Although there were windows in the structures, they were small and this resulted in less supply of air. Industries during the Pre Revolution era were functional either in the worker’s home or in small shops. Manufacture of products was made possible by using simple machinery or hand tools.

Post Industrial Revolution Architecture (Victorian and Edwardian Era)

The birthplace of Industrial Architecture was England. Industrial Architecture came in vogue during the 18th century. This expansion of architecture in industrial structures was a product of the Industrial Revolution.

Post Industrial Revolution Industrial Architecture
Post Industrial Revolution Industrial Architecture

This Industrial Revolution took place on a large scale in the initial few years of the 18th century and had a long-lasting impact on several aspects, social as well as commercial.

Victorian Architecture Materials

The Industrial Revolution paved the way for the construction of a new type of materials for building industries. There was an increase in the production and usage of materials like steel and iron. These materials were being used on a wide scale as frameworks to the industrial buildings.

Although different building materials were now being used, bricks still remained at top of the list as the principal building material with iron or cast-iron being used as the framework.

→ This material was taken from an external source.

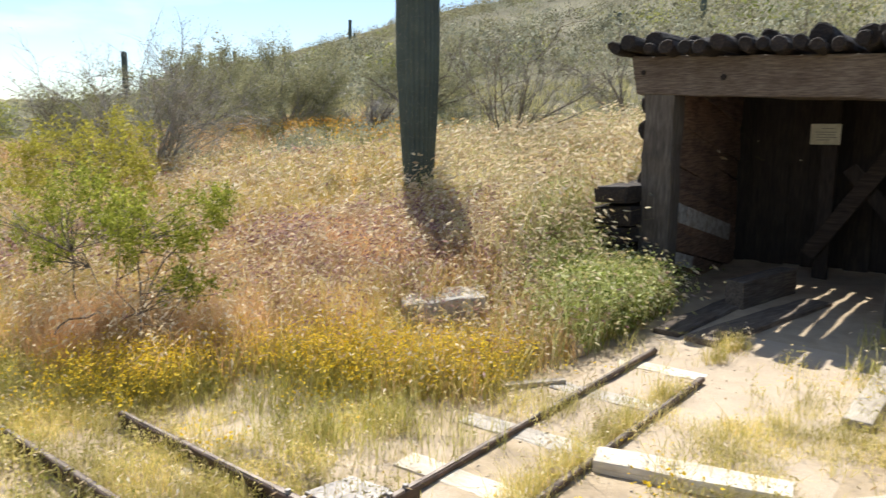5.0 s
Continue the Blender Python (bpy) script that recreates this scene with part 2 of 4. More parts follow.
def ground_mat():
    """Pale trodden sand along the footpath, in the shed's cut and in bare patches; browner litter-strewn soil
    elsewhere; scrubby slopes far off. Browner soil from u 5 in the cut also carries the shed's shade.
    """
    m, nt, b = material("desert_ground")
    geo = nt.nodes.new("ShaderNodeNewGeometry")
    sep = nt.nodes.new("ShaderNodeSeparateXYZ")
    nt.links.new(geo.outputs["Position"], sep.inputs[0])
    x, y = sep.outputs[0], sep.outputs[1]
    big = noise_tex(nt, 1.3, 5, 0.6)
    mid = noise_tex(nt, 6, 6, 0.65)
    fine = noise_tex(nt, 70, 5, 0.75)
    wide = noise_tex(nt, 0.10, 6, 0.6)
    u = calc(nt, "SUBTRACT", calc(nt, "ADD", calc(nt, "MULTIPLY", x, 0.563), calc(nt, "MULTIPLY", y, 0.827)), 2.50)
    taper = calc(nt, "MULTIPLY", calc(nt, "MINIMUM", calc(nt, "MAXIMUM", calc(nt, "SUBTRACT", calc(nt, "MULTIPLY", x, -1.0), 3.0), 0.0), 5.0), 0.03)
    edge = calc(nt, "ADD", calc(nt, "ADD", calc(nt, "ABSOLUTE", u), taper), calc(nt, "MULTIPLY", calc(nt, "SUBTRACT", mid.outputs["Fac"], 0.5), 0.55))
    path = calc(nt, "SUBTRACT", 1.0, calc(nt, "SMOOTH_MIN", calc(nt, "MAXIMUM", calc(nt, "MULTIPLY", calc(nt, "SUBTRACT", edge, 0.46), 5.0), 0.0), 1.0, 0.1))
    sand = ramp(nt, [(0.25, (0.43, 0.355, 0.27)), (0.75, (0.59, 0.505, 0.41))])
    nt.links.new(fine.outputs["Fac"], sand.inputs[0])
    tint = ramp(nt, [(0.3, (0.80, 0.77, 0.74)), (0.65, (1.03, 1.01, 0.99))])
    nt.links.new(big.outputs["Fac"], tint.inputs[0])
    sandc = mixc(nt, 1.0, sand.outputs[0], tint.outputs[0], "MULTIPLY")
    soil = ramp(nt, [(0.3, (0.19, 0.135, 0.08)), (0.7, (0.44, 0.34, 0.22)), (0.5, (0.32, 0.24, 0.14))])
    nt.links.new(mid.outputs["Fac"], soil.inputs[0])
    soilc = mixc(nt, 0.35, soil.outputs[0], sand.outputs[0])
    bare = ramp(nt, [(0.47, (0, 0, 0)), (0.56, (1, 1, 1))])
    nt.links.new(big.outputs["Fac"], bare.inputs[0])
    near = calc(nt, "SUBTRACT", 1.0, calc(nt, "MINIMUM", calc(nt, "MULTIPLY", calc(nt, "MAXIMUM", calc(nt, "SUBTRACT", u, 1.7), 0.0), 1.2), 1.0))
    fac = calc(nt, "MAXIMUM", path, calc(nt, "MULTIPLY", calc(nt, "MULTIPLY", bare.outputs[0], near), 0.9))
    w = calc(nt, "SUBTRACT", calc(nt, "SUBTRACT", calc(nt, "MULTIPLY", x, 0.854), calc(nt, "MULTIPLY", y, 0.52)), -1.68)
    cut = calc(nt, "MULTIPLY", calc(nt, "LESS_THAN", calc(nt, "ABSOLUTE", calc(nt, "SUBTRACT", w, 0.35)), 0.75), calc(nt, "GREATER_THAN", u, 2.6))
    # Shed floor soil turns browner past u 5, partly standing in for shade.
    inner = calc(nt, "MULTIPLY", cut, calc(nt, "SUBTRACT", 0.75, calc(nt, "MULTIPLY", calc(nt, "GREATER_THAN", u, 5.0), 0.6)))
    fac = calc(nt, "MAXIMUM", fac, inner)
    col = mixc(nt, fac, soilc, sandc)
    slope = ramp(nt, [(0.35, (0.09, 0.09, 0.058)), (0.65, (0.185, 0.178, 0.12)), (0.5, (0.135, 0.132, 0.086))])
    nt.links.new(wide.outputs["Fac"], slope.inputs[0])
    dist = calc(nt, "MINIMUM", calc(nt, "MULTIPLY", calc(nt, "MAXIMUM", calc(nt, "SUBTRACT", calc(nt, "ABSOLUTE", calc(nt, "ADD", y, calc(nt, "MULTIPLY", x, -0.4))), 9.5), 0.0), 0.16), 1.0)
    farc = mixc(nt, 0.12, slope.outputs[0], soil.outputs[0])
    nt.links.new(mixc(nt, calc(nt, "MULTIPLY", dist, calc(nt, "SUBTRACT", 1.0, path)), col, farc), b.inputs["Base Color"])
    b.inputs["Roughness"].default_value = 0.95
    b.inputs["Specular IOR Level"].default_value = 0.15
    bump(nt, b, calc(nt, "ADD", calc(nt, "MULTIPLY", fine.outputs["Fac"], 0.35), mid.outputs["Fac"]), 0.5, 0.03)
    return m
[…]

With the advent of some break-through innovations that were a result of various scientific experiments and research, the scattered manufacture of products from either individual house or shop was brought under one big industrial unit.

Victorian Industrial Architecture

It was from these big industrial premises that raw and unfinished goods were now transformed into finished products. Also, sturdy structures enabled usage of heavy machinery. This new type of machinery helped in increasing the production of the goods.

Post Industrial Revolution Industrial Machinery and Architecture
Post-Industrial Revolution Industrial Machinery and Architecture

During this period, the production of cast-iron as an industrial building material reached new heights. Along with cast-iron, granite had become the newest material for building industries. Over the years, it had gradually become known to the engineers and architects that granite does not catch fire.

This was an important discovery in the field of architecture since wood (that was primarily used to build structures) would easy succumb to fire and it resulted in a massive loss to the goods and property. Innovations had made it possible for the discovery of newer materials apart from cast-iron like wrought iron, steel, etc.

These were lighter in weight, sturdier than previously used materials for building. An important feature of these newly found materials was that they bore resistance to any type of structural tension. This, in turn, enhanced the capacity of the structure to be expanded not only with regard to its weight, but also the height of the new age industries could be increased.

Victorian Style Architecture

Another new invention during this period was the production and use of glass. Glassed windows had become a fashion. These windows were bigger in size than the ones built during the Pre Revolution period. The increased size of the windows enabled a good supply of natural light. The Post Industrial Revolution era saw the incorporation of different architectural styles.

Doric order style was being used while constructing pillars for some industries. Doric order is a Greek architectural style. Doric columns were simple architectural design. The columns or pillars were very thick in order to support the weight of the structure or ceiling. Above these columns were smooth-surfaced capitals or round shaped structure.

In some of the earlier designs, a square-shaped structure would be placed in between the capital and the column. This ensured the longevity of the entire structure. Apart from Doric columns, pilasters and pediments were commonly used for providing support to the building.

Some factories during this period were also built in Classical style. Another commonly seen architectural style was Gothic with its signature pointed arches and windows. This period also witnessed experimentation of architectural styles.

It was achieved by merging two architectural designs and creating a new one. For example, the combination of stones and bricks, or even two different colored bricks were used. Gothic style industrial buildings were built using stones.

Victorian Architecture Houses

Thus, it can be rightly concluded that the entire transformation of the industries, from being run from the backyard of the worker’s house or small shops to being brought together under one roof in form of large industrial units.

All of this was the resultant of the Industrial Revolution. The Revolution that took place over two centuries ago is primarily responsible for bringing out the notion of Industrial Architecture. It was this architectural venture that had laid the foundations of modern-day structural architecture.